Competition will take care of companies that run on these lines.

Yet the debate rages: what is creativity in advertising? The Ad Review hosted by the Advertising Club last week had Balakrishnan (Balki) of Lowe attempting to answer that. The sum and substance of what he said to an attentive audience of over 500 creative people was that an advertisement needs to be interesting.

I am sure that is one rather good way of defining creative advertising. If advertising is interesting, it attracts attention and communicates well.

I do not wish to over-simplify what Balki said. Nor do I dispute it. There would be as many interpretations of creativity as there are creative people.

Yet he also said that the awards in the advertising business ended up judging creativity, not advertising. He went on to say that scam advertising should be permissible because the organisers of awards made the ridiculous prerequisite that the `Campaign of the Year' should have pieces of work from print, electronic and outdoor media, or some such thing. He was squarely placing the reason for scam advertising at the gates of those who organise awards.

Well, he had the floor. Now, I can have my say. Firstly, I am glad the President of the Advertising Club Bombay stood up right there and said that the `Campaign of the Year' for the Abby awards, which are arguably the most coveted awards in India, does not need work across media. Having got that out of the way, I wonder what new excuse creative types need to keep churning out scam advertising.

Let's get this straight once and for all. Advertising awards like the Abby and the Triple A are supposed to judge creativity in Advertising. The operative words are "in advertising." Whether you like it or not, there cannot be any argument about what advertising is. In case it needs reiteration, it is paid communication.

Now this is where the grey area should get wiped out completely. Advertising goes through the rigour of a brief, a strategy and a creative interpretation of that strategy. It is also something that is supposed to be thought through with a set of objectives to achieve. A set of objectives that normally pertains to the market, and the consumers therein. It also goes through the hands of a client. What appears in print or on the TV is something that has gone through these trials by fire, so to say.

A scam advertisement is something no client asked for, and probably did not pay for. It was created in the fertile `mind-field' of a glory-hunting creative person. It was placed in the media for only one reason. To qualify as an entry for an award. The objectives were personal glory. It had nothing to do with markets and consumers.

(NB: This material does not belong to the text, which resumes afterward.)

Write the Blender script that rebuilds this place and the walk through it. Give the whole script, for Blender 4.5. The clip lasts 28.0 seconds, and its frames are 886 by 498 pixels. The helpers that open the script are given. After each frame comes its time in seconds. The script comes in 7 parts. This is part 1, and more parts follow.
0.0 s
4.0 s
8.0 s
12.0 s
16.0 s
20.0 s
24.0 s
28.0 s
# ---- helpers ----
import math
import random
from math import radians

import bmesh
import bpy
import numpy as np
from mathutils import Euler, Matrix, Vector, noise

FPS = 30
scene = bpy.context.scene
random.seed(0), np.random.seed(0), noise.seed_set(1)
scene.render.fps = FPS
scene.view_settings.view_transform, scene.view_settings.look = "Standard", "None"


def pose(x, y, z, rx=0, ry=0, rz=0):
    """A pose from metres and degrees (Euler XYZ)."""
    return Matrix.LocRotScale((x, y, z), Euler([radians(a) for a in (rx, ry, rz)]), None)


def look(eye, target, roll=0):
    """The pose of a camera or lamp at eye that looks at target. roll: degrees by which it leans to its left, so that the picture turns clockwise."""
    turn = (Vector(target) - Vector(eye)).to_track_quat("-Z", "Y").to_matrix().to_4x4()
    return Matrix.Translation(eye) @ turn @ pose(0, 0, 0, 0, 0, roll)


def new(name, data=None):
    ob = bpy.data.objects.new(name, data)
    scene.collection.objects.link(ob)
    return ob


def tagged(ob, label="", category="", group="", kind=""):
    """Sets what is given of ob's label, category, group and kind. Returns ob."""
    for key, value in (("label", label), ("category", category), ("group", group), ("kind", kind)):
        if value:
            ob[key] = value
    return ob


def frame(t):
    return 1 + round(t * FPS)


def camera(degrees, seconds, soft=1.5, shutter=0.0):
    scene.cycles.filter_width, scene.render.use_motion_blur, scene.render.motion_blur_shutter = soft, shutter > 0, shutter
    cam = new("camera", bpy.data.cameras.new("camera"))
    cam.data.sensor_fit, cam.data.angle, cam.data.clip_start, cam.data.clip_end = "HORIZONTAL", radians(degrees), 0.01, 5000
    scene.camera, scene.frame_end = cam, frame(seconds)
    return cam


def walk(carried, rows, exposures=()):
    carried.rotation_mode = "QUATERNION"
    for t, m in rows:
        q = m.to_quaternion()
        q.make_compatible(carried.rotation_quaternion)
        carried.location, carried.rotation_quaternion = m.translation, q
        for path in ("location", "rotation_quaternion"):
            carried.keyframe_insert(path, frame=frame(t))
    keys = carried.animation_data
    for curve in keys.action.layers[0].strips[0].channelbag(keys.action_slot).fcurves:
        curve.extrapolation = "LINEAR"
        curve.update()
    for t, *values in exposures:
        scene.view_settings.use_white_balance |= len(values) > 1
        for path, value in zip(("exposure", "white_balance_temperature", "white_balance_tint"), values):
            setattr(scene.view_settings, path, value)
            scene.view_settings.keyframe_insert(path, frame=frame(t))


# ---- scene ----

It is just not fair to allow such an entry to compete along with a regular advertisement. Either you create categories like "unpublished work" and the like or you create a new set of awards for creativity. Just creativity. Not creativity in advertising.

I respect Balki. I admire his work. I like him as a person. I think he is genuine. That is why I despair at him going off like a loose cannon before an adoring crowd of young people. Young people who will lap up what he says and model themselves not on what he does, but on what he says.

The advertising industry moans about not being taken seriously. Various management consultants have stepped into what could easily have been the domain of the advertising agency.

It is important that the industry rises above personal glory and thinks about common good. At the end of the day, I believe that even creativity has to bow before integrity. And then, just as you cannot be "slightly" pregnant, you cannot be "slightly" honest. And a few honest men like Balki should be saying it as it is.